Immersion Education Growth
Immersion classes are the fastest growing and most effective language-teaching programs in the nation. Capitalizing on research showing that a young child's maturing brain is hard-wired to learn language, immersion study teaches a second language when children are best able to learn it. The technique essentially replicates the way infants learn to speak, but in a structured classroom setting. Studies show that immersion students become far more proficient in the second language than students in traditional programs, and develop more native-like pronunciation. In addition to the obvious benefits of early fluency, research confirms that children who master multiple languages score statistically higher on standardized tests and academically surpass their single-language peers.
The number of foreign language immersion programs in the United States has literally exploded in the last 30 years. While just a handful existed in the 1970s, there are now more than 500 nationwide, both public and private, according to data compiled by the Center for Applied Linguistics. This dramatic growth is based on research demonstrating that immersion programs are the most effective method for learning foreign languages. As the Center for Advanced Research on Language Acquisition (CARLA) at the University of Minnesota has found, students in immersion programs achieve higher levels of language proficiency than students in any other school-based language program. Moreover, linguistic studies show that children who begin studying foreign languages prior to adolescence exhibit more native-like pronunciation and are more likely to become fluent speakers.
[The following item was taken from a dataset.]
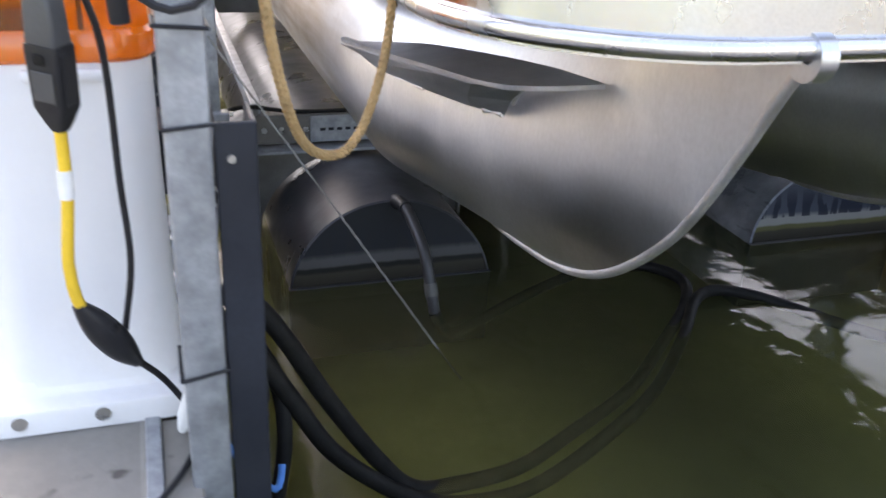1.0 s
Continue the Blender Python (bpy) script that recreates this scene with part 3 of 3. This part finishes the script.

Popularity of Immersion Programs Immersion programs both public and private are incredibly popular across the nation. For example, a January 2007 article from the St. Paul Pioneer Press in Minnesota, where there are several public immersion programs, noted that one resident even "remembers waiting overnight in the District Service Center parking lot to guarantee her twin daughters, now first-graders, had spots in the [Spanish immersion] program." A February 2007 article from the Minneapolis Star Tribune notes that seven more immersion programs plan to open in the metropolitan area in the fall of 2007.
Nationwide, applicants for immersion programs consistently outnumber spots, making lotteries necessary to determine which children are allowed to enroll. News stories from Massachusetts to Minnesota, New Jersey to Pennsylvania discuss how school districts are forced to hold lotteries to determine who gets admitted into the popular immersion programs. A November 2006 article from Seattle, for example, notes that the city's immersion language program, started six years ago, is one of the most popular elementary schools in the city, with one of the longest wait-lists for admission: "The approach has been so successful that district officials unveiled an ambitious plan Thursday to expand the program elsewhere in the city - with the goal of creating eight more language-immersion programs in the next five years." For Denver International School, a private elementary immersion school in Colorado, high demand for the program means that the school must enforce an admission policy that includes an application, a recommendation from preschool, and a letter from parents explaining why they would like to enroll their child at the school. Similarly, for the private French immersion school Lycee Francais de Chicago, the school selects and admits a limited number of students, and only as preschoolers, After a review of the applications submitted by parents. In other words, once a student has reached kindergarten age or older, they are already ineligible for the immersion school, given the demand for the program.